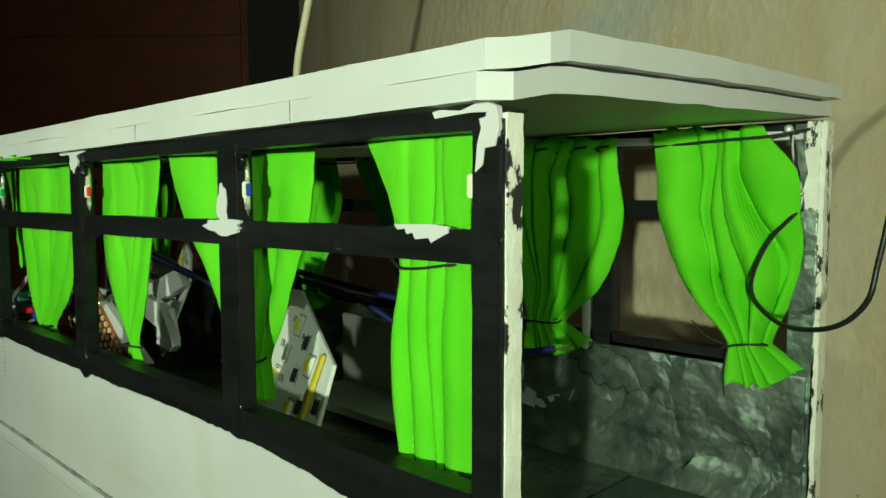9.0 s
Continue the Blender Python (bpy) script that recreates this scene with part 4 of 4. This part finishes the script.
def led_board(m, outline, lamps, resistors, texts, pads, label="white printed lamp board with small yellow lamps"):
    """A flat board in its own x-y plane, its face up along z."""
    ob = thing("lamp_board", label, "circuit board", "loose boards in the bus")
    ob.matrix_world = m
    part("board", slab(outline, -0.0008, 0.0, "z", 0, 0.0001), PCB, ob)
    for x, y in lamps:
        part("lamp", box(x - 0.0014, x + 0.0014, y - 0.0018, y + 0.0018, 0, 0.0007, 0.0001), LEDWHITE, ob)
        part("phosphor", box(x - 0.0011, x + 0.0011, y - 0.0012, y + 0.0013, 0.0006, 0.0009, 0.0001), LEDYELLOW, ob)
        part("outline_print", slab([(x - 0.0021, y - 0.0024), (x + 0.0021, y - 0.0024), (x + 0.0021, y + 0.0024), (x - 0.0021, y + 0.0024), (x - 0.0021, y - 0.0021), (x - 0.0019, y - 0.0021), (x - 0.0019, y + 0.0022), (x + 0.0019, y + 0.0022), (x + 0.0019, y - 0.0022), (x - 0.0021, y - 0.0022)], 0.0, 0.00005, "z"), INK, ob)
    for x, y, dark in resistors:
        part("resistor", box(x - 0.0009, x + 0.0009, y - 0.0016, y + 0.0016, 0, 0.0006, 0.0001), DARK if dark else SOLDER, ob)
        for s in (-1, 1):
            part("outline_print", box(x + s * 0.0015 - 0.0001, x + s * 0.0015 + 0.0001, y - 0.0021, y + 0.0021, 0, 0.00005), INK, ob)
        part("solder_end", box(x - 0.0009, x + 0.0009, y + 0.0012, y + 0.0018, 0, 0.0007, 0.0001), LEDWHITE, ob)
    for x, y in pads:
        pad = lathe([(0.0, 0.00008), (0.0011, 0.00008), (0.0011, 0.0)], 16)
        p = part("solder_pad", pad, INK, ob)
        p.matrix_basis = pose(x, y, 0.0, 90, 0, 0)
    for s, x, y, size in texts:
        text_on(ob, s, size, pose(x, y, 0.00005))
    return ob


def strip(points, w, t, label="white foam board offcut lying in the bus", roll=0.0):
    """A straight offcut from the first point to the second."""
    a, b = Vector(points[0]), Vector(points[1])
    d = b - a
    ob = tagged(finish("foam_offcut", box(0, d.length, -w / 2, w / 2, -t / 2, t / 2, 0.0002), FOAM), label, "foam strip", "foam offcuts in the bus")
    ob.matrix_world = Matrix.Translation(a) @ d.to_track_quat("X", "Z").to_matrix().to_4x4() @ pose(0, 0, 0, roll, 0, 0)
    return ob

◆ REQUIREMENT
Choose all lines containing the string "with" and copy them out.

◆ ANSWER TO THIS EXERCISE
Continue the Blender Python (bpy) script that recreates this scene with part 4 of 4. This part finishes the script.
def led_board(m, outline, lamps, resistors, texts, pads, label="white printed lamp board with small yellow lamps"):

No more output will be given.